Tuesday, October 27, 2015

'Ben' Olma Hikayesi





     Yıllar geçtikçe kendime daha objektif bakabilmeyi öğreniyorum.  Analiz etmeyi çok seviyorum ya bugüne kadar olan resme objektif bakayım dedim. Sorgulamayı bırakıyordum ya tam bırakmaya hazır değilim sanırım. En azından dozunu azaltacağım-orası kesin! Ancak bir şeyler anlam kazandıkça durdurabileceğim sorgu sürecini. Ama savaşmayı bırakıyorum savaşmak yordu beni hayatla sevişeceğim bundan sonra. Her şeyden emin olmak yerine kabulleniyor olacağım. Bu da yeni mottom olsun.

     Hayatımın bugüne kadar yaşadığım kısmını chapter’lara bölecek olursak; Amerika’ya gitmeden önce, Amerika’dan sonra ve şimdi olarak üçe ayırıyorum. Sınavlarım ve beni ben yapan süreçleri anladıkça kabullenişe geçmeye daha ılımlı bakmaya başladım. Neyi neden yaşadığımı anlayabilirsem bütün detayların içinde boğulmaktan kurtulurum.

     İlk chapterda kendimi bilmeden çevreme göre yaşayarak açılışı yaptığımı düşünüyorum. Aile, arkadaş, okul, öğretmenler hayatımın baş sponsorlarıydı. Birinci bölümdeki sınav en yakınımdan beni vurdu ve ev hayatımdan başladım hayat savaşına.

     21 yaşımdan sonra aydınlanma çağıyla beraber her şeyi-ama HER ŞEYİ sorgulamaya başladım. Çabalarım kendimi bulmama yönelikti. Sancılı yıllar geçirdiğimi söyleyebilirim. Yaşarken pek keyif alamadım tabii, nerden geldi bu illet içime dedim. Cahillik mutluluktur derler ya o mutluluğa özendim.

     Gel gelelim, şimdi çok farklı bakıyorum. İyi ki diyorum İYİ Kİ içime düşmüş farkındalık ateşi. “Evren gerisini verecek, yeter ki kıvılcım alabilme cesaretimiz olsun, alevler gelir” derken Azra Kohen ne kadar da haklı. Sen bu yolculuğa cesaret edince her şey ona göre karşına çıkmaya başlıyor. Kim olduğunu buldukça ne yapman gerektiğini de öğreniyorsun, birçok şey anlam kazanmaya başlıyor.
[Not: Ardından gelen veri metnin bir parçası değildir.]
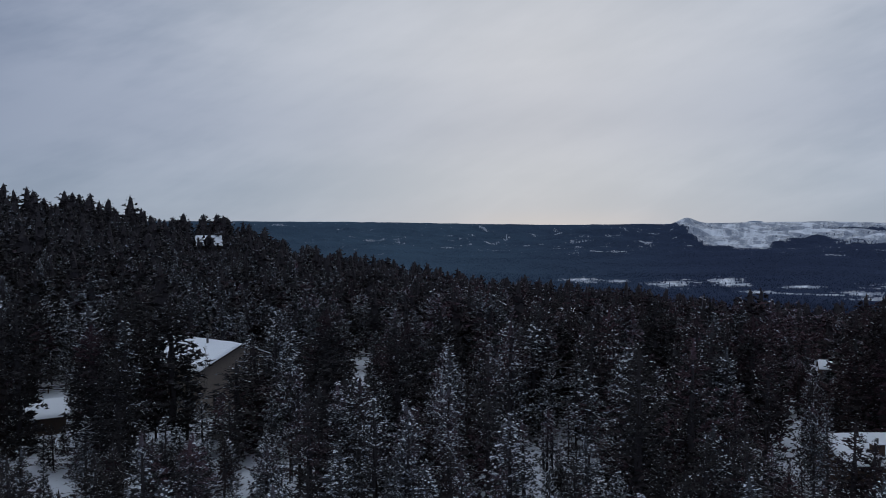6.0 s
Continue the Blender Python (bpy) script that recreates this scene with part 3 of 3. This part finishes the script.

Her şeyi anladığını düşünedur, birçoğu da gizemini korumaya devam ediyor tabii. Bütün geleceğimizi bugünden öğrensek yaşamak için ne kadar hevesimiz kalırdı? Ondandır belki de, tanıdığımız en yaşlı insanın birçok erdeme ulaşmış olmasına rağmen hayatın gizlerini tam da anlayamadan göçüp gitmesi.


     Şu anda uzun girizgahtan çıkıp gelişmeye geçiş yapmış olabilirim. Gelişmenin de en iyi ihtimalle ikinci, üçüncü fazını yaşıyorumdur.  Karşılaştığım olaylar ve dönüm noktaları bana daha sonra gösterecek nerede olduğumu ondan kuşkum yok. O yüzden artık bir zahmet düşünmeyeyim nerede olduğumu ve sadece yaşayayım.